Senator SIBRAA —Has the Minister representing the Treasurer seen a report in today's Australian that an influential business think-tank based in New York indicates that according to an international economic survey Australia's economy is expanding faster than the economies of the other major Western countries and is running at a pace far stronger than the relatively mature United States' recovery? Can the Minister comment on the accuracy of the growth rates indicated in the survey?

Senator WALSH —Yes, I have seen the report. I think Senator Sibraa indicated that Australia has the fastest growth rate of any industrialised country. I believe that is correct. The facts show that. However, I am not sure of the derivation of some of the figures quoted in the Australian. For example, the table published shows that Australia's annual growth rate is 15 per cent. I do not know whether that was obtained by multiplying the figures for one quarter by four-in which case a figure of that order could have been produced-and if so what quarter it was. So in the absence of the original report, there are many uncertainties regarding the methods by which the figures published were derived.

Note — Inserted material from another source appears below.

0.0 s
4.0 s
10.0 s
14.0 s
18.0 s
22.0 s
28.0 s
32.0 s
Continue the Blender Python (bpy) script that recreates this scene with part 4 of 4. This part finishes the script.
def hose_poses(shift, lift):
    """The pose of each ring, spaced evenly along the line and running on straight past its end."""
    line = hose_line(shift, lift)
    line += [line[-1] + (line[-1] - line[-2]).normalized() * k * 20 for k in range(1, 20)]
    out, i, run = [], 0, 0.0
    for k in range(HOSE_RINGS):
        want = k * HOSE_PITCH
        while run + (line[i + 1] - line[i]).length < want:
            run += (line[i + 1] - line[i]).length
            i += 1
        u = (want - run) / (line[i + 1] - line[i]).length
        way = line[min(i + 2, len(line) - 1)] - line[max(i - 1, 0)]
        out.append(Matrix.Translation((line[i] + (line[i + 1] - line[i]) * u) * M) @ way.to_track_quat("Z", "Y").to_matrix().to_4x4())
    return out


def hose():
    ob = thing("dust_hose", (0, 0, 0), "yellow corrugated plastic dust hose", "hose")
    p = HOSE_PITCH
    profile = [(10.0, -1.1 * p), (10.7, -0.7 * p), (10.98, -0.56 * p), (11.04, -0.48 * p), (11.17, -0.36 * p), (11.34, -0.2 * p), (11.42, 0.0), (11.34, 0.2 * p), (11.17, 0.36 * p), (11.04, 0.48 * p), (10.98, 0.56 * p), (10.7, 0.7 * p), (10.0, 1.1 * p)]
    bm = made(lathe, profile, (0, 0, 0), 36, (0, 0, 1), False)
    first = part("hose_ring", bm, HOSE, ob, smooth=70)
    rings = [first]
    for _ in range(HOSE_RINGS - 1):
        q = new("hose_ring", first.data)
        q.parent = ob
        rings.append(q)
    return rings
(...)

There is also a reference to an economic performance index. Again, I do not know precisely what that means, and it is not defined in the Press report. I would expect, however, that it measures more than productivity growth and probably incorporates, for example, interest rates and the rate of inflation or, more importantly, changes in the rate of inflation. However, leaving that aside, from objective Australian evidence it is a matter of public record that for the 12 months ending June 1984 real economic growth in Australia was above 10 per cent. On a year on year basis for the same year it was between 5 and 6 per cent. It is correct that the farm sector, which experienced a major recovery in 1983- 84, contributed more than it normally would to the total 10 per cent growth over the last financial year. But even after that is taken out, real non-farm growth for this year ending June, as against the year ending June 1983, was still above 8 per cent. There has been a dramatic turnaround in the economy since this Government came to power. It contrasts, I think, with the three consecutive quarters of negative growth over which the previous Government had presided during its last year in office. Therefore there was negative growth over the entire year.

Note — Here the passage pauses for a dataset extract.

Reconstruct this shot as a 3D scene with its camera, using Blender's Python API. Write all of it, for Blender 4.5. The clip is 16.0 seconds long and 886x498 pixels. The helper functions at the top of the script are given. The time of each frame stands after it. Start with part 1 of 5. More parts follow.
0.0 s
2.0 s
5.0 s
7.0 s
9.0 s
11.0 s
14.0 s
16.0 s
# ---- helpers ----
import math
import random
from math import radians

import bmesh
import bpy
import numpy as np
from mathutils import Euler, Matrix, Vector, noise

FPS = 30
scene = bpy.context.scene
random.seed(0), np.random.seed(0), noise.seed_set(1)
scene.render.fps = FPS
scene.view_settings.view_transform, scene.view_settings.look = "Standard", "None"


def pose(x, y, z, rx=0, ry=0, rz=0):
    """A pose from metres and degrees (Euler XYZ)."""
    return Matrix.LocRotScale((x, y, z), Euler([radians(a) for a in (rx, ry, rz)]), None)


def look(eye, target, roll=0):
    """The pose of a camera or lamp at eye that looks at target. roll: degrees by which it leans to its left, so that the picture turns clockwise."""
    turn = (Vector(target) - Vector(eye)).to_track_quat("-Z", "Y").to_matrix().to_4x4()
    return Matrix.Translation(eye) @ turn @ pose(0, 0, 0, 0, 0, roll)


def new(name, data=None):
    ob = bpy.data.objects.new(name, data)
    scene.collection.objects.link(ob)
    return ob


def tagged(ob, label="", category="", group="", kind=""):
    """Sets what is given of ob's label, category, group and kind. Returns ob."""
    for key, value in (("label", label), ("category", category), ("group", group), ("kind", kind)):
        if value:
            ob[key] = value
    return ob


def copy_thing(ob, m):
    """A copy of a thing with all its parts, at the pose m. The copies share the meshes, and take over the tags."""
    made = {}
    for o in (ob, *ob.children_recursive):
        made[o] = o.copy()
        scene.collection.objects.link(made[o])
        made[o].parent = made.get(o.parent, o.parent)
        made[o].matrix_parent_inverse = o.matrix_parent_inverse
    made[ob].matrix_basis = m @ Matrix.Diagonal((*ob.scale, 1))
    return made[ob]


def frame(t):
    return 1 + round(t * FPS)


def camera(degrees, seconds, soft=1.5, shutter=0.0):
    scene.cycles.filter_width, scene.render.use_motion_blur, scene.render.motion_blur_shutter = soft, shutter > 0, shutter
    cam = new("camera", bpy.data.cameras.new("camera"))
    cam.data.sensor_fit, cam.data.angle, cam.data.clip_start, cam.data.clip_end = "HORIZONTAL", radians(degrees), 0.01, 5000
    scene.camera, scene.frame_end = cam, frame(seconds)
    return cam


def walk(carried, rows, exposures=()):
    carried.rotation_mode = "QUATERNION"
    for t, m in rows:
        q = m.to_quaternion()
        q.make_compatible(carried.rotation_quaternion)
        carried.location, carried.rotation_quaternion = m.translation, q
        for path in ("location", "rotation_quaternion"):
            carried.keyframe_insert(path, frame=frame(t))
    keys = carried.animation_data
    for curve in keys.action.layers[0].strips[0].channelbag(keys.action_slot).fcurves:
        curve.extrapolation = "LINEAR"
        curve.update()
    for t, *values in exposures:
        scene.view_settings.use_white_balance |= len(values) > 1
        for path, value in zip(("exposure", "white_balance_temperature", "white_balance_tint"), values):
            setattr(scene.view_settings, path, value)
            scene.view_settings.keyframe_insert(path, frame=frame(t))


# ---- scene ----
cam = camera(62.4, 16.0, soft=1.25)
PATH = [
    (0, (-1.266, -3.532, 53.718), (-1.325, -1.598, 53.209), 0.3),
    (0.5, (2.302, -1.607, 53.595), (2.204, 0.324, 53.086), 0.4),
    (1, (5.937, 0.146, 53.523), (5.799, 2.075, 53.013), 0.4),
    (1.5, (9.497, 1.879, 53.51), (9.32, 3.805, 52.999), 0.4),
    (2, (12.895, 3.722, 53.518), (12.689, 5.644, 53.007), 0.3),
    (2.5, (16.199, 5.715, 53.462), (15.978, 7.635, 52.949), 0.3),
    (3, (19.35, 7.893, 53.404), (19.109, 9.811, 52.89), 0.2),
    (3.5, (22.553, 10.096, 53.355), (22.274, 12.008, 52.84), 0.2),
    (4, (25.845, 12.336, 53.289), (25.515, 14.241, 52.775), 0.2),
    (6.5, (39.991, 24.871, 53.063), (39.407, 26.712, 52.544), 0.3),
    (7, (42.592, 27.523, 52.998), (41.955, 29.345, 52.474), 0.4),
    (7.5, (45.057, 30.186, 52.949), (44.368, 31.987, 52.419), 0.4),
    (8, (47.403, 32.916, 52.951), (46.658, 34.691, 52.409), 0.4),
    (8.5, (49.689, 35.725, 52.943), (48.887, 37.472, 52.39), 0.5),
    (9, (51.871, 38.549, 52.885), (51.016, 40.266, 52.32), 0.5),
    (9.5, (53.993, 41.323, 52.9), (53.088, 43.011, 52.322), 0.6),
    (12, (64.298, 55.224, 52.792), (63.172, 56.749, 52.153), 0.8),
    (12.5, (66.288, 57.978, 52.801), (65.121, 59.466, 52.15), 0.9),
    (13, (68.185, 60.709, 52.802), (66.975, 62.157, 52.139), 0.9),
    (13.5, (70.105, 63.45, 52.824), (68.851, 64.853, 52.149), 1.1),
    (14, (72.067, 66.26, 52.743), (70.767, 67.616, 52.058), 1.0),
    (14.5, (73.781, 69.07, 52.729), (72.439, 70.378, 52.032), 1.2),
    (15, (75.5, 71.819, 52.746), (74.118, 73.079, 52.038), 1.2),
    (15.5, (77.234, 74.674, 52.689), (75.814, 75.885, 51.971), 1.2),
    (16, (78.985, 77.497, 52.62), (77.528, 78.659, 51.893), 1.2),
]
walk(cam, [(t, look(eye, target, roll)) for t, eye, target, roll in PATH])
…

That rate of 8 per cent is the fastest rate of growth that has been recorded in the Australian economy for more than 20 years. Those who were always confident about the prices and incomes accord would not be surprised. Those who were not confident or did not support the accord would find it even more remarkable that that dramatic growth rate was accompanied by an equally dramatic fall in the inflation rate, which if measured by the consumer price index shows a fall of more than 50 per cent and if measured by the implicit price deflator shows a fall of some 40 per cent.